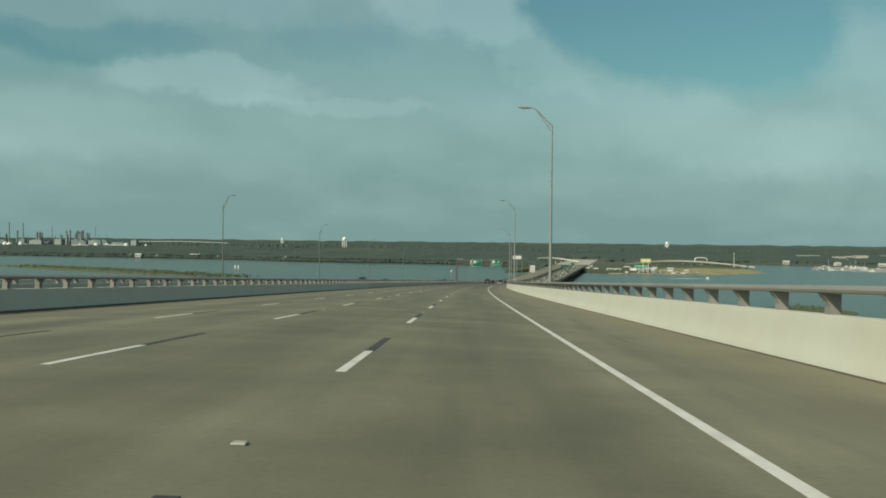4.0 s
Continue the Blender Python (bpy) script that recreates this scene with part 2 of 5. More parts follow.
    col = mixc(film2.outputs[0], col, mixc(1.0, col, (0.80, 0.79, 0.80), "MULTIPLY"))
    # shoulders: tan dust; past a deck joint the colour carries the dimmer light there
    sep = n.new("ShaderNodeSeparateXYZ"); l.new(uv.outputs[0], sep.inputs[0])
    dimmed = n.new("ShaderNodeMapRange"); dimmed.inputs["From Min"].default_value, dimmed.inputs["From Max"].default_value = 244.3, 300.0
    l.new(sep.outputs["Y"], dimmed.inputs["Value"])
    back = n.new("ShaderNodeMapRange"); back.inputs["From Min"].default_value, back.inputs["From Max"].default_value = 500.0, 620.0
    back.inputs["To Min"].default_value, back.inputs["To Max"].default_value = 1.0, 0.0
    l.new(sep.outputs["Y"], back.inputs["Value"])
    both = n.new("ShaderNodeMath"); both.operation = "MULTIPLY"
    l.new(dimmed.outputs[0], both.inputs[0]); l.new(back.outputs[0], both.inputs[1])
    col = mixc(both.outputs[0], col, mixc(1.0, col, (0.71, 0.67, 0.77), "MULTIPLY"))
    sh = n.new("ShaderNodeMapRange")
    sh.inputs["From Min"].default_value, sh.inputs["From Max"].default_value = 7.4, 9.6
    sh.inputs["To Min"].default_value, sh.inputs["To Max"].default_value = 0.0, 1.0
    off = n.new("ShaderNodeMath"); off.operation = "ADD"; off.inputs[1].default_value = 5.49
    ab = n.new("ShaderNodeMath"); ab.operation = "ABSOLUTE"
    l.new(sep.outputs["X"], off.inputs[0]); l.new(off.outputs[0], ab.inputs[0]); l.new(ab.outputs[0], sh.inputs["Value"])
    dn = noise_node(0.8, (1, 0.12, 1))
    dm = n.new("ShaderNodeMath"); dm.operation = "MULTIPLY"
    l.new(sh.outputs[0], dm.inputs[0]); l.new(dn.outputs["Fac"], dm.inputs[1])
    col = mixc(dm.outputs[0], col, PAVE_DUST)
    # oil and tyre grime beside the edge line
    near = n.new("ShaderNodeMath"); near.operation = "ADD"; near.inputs[1].default_value = -3.05
    l.new(sep.outputs["X"], near.inputs[0])
    na = n.new("ShaderNodeMath"); na.operation = "ABSOLUTE"; l.new(near.outputs[0], na.inputs[0])
    nr = n.new("ShaderNodeMapRange"); nr.interpolation_type = "SMOOTHSTEP"
    nr.inputs["From Min"].default_value, nr.inputs["From Max"].default_value = 0.75, 0.1
    l.new(na.outputs[0], nr.inputs["Value"])
    gm = n.new("ShaderNodeMapRange")
    gm.inputs["From Min"].default_value, gm.inputs["From Max"].default_value = 0.48, 0.68
    gm.inputs["To Max"].default_value = 0.7
    l.new(noise_node(0.55, (1.6, 0.16, 1)).outputs["Fac"], gm.inputs["Value"])
    gx = n.new("ShaderNodeMath"); gx.operation = "MULTIPLY"
    l.new(nr.outputs[0], gx.inputs[0]); l.new(gm.outputs[0], gx.inputs[1])
    col = mixc(gx.outputs[0], col, (0.115, 0.10, 0.075))
    l.new(col, b.inputs["Base Color"])
    g = noise_node(9.0, (1, 1, 1), 5.0, 0.7)
    bp = n.new("ShaderNodeBump"); bp.inputs["Strength"].default_value = 0.25; bp.inputs["Distance"].default_value = 0.01
    l.new(g.outputs["Fac"], bp.inputs["Height"]); l.new(bp.outputs[0], b.inputs["Normal"])
    return m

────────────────

Exercise requirements: Could you repeat all of the material exactly? Pictures should not be copied.

Solution for this exercise:
4.0 s
Continue the Blender Python (bpy) script that recreates this scene with part 2 of 5. More parts follow.
    col = mixc(film2.outputs[0], col, mixc(1.0, col, (0.80, 0.79, 0.80), "MULTIPLY"))
    # shoulders: tan dust; past a deck joint the colour carries the dimmer light there
    sep = n.new("ShaderNodeSeparateXYZ"); l.new(uv.outputs[0], sep.inputs[0])
    dimmed = n.new("ShaderNodeMapRange"); dimmed.inputs["From Min"].default_value, dimmed.inputs["From Max"].default_value = 244.3, 300.0
    l.new(sep.outputs["Y"], dimmed.inputs["Value"])
    back = n.new("ShaderNodeMapRange"); back.inputs["From Min"].default_value, back.inputs["From Max"].default_value = 500.0, 620.0
    back.inputs["To Min"].default_value, back.inputs["To Max"].default_value = 1.0, 0.0
    l.new(sep.outputs["Y"], back.inputs["Value"])
    both = n.new("ShaderNodeMath"); both.operation = "MULTIPLY"
    l.new(dimmed.outputs[0], both.inputs[0]); l.new(back.outputs[0], both.inputs[1])
    col = mixc(both.outputs[0], col, mixc(1.0, col, (0.71, 0.67, 0.77), "MULTIPLY"))
    sh = n.new("ShaderNodeMapRange")
    sh.inputs["From Min"].default_value, sh.inputs["From Max"].default_value = 7.4, 9.6
    sh.inputs["To Min"].default_value, sh.inputs["To Max"].default_value = 0.0, 1.0
    off = n.new("ShaderNodeMath"); off.operation = "ADD"; off.inputs[1].default_value = 5.49
    ab = n.new("ShaderNodeMath"); ab.operation = "ABSOLUTE"
    l.new(sep.outputs["X"], off.inputs[0]); l.new(off.outputs[0], ab.inputs[0]); l.new(ab.outputs[0], sh.inputs["Value"])
    dn = noise_node(0.8, (1, 0.12, 1))
    dm = n.new("ShaderNodeMath"); dm.operation = "MULTIPLY"
    l.new(sh.outputs[0], dm.inputs[0]); l.new(dn.outputs["Fac"], dm.inputs[1])
    col = mixc(dm.outputs[0], col, PAVE_DUST)
    # oil and tyre grime beside the edge line
    near = n.new("ShaderNodeMath"); near.operation = "ADD"; near.inputs[1].default_value = -3.05
    l.new(sep.outputs["X"], near.inputs[0])
    na = n.new("ShaderNodeMath"); na.operation = "ABSOLUTE"; l.new(near.outputs[0], na.inputs[0])
    nr = n.new("ShaderNodeMapRange"); nr.interpolation_type = "SMOOTHSTEP"
    nr.inputs["From Min"].default_value, nr.inputs["From Max"].default_value = 0.75, 0.1
    l.new(na.outputs[0], nr.inputs["Value"])
    gm = n.new("ShaderNodeMapRange")
    gm.inputs["From Min"].default_value, gm.inputs["From Max"].default_value = 0.48, 0.68
    gm.inputs["To Max"].default_value = 0.7
    l.new(noise_node(0.55, (1.6, 0.16, 1)).outputs["Fac"], gm.inputs["Value"])
    gx = n.new("ShaderNodeMath"); gx.operation = "MULTIPLY"
    l.new(nr.outputs[0], gx.inputs[0]); l.new(gm.outputs[0], gx.inputs[1])
    col = mixc(gx.outputs[0], col, (0.115, 0.10, 0.075))
    l.new(col, b.inputs["Base Color"])
    g = noise_node(9.0, (1, 1, 1), 5.0, 0.7)
    bp = n.new("ShaderNodeBump"); bp.inputs["Strength"].default_value = 0.25; bp.inputs["Distance"].default_value = 0.01
    l.new(g.outputs["Fac"], bp.inputs["Height"]); l.new(bp.outputs[0], b.inputs["Normal"])
    return m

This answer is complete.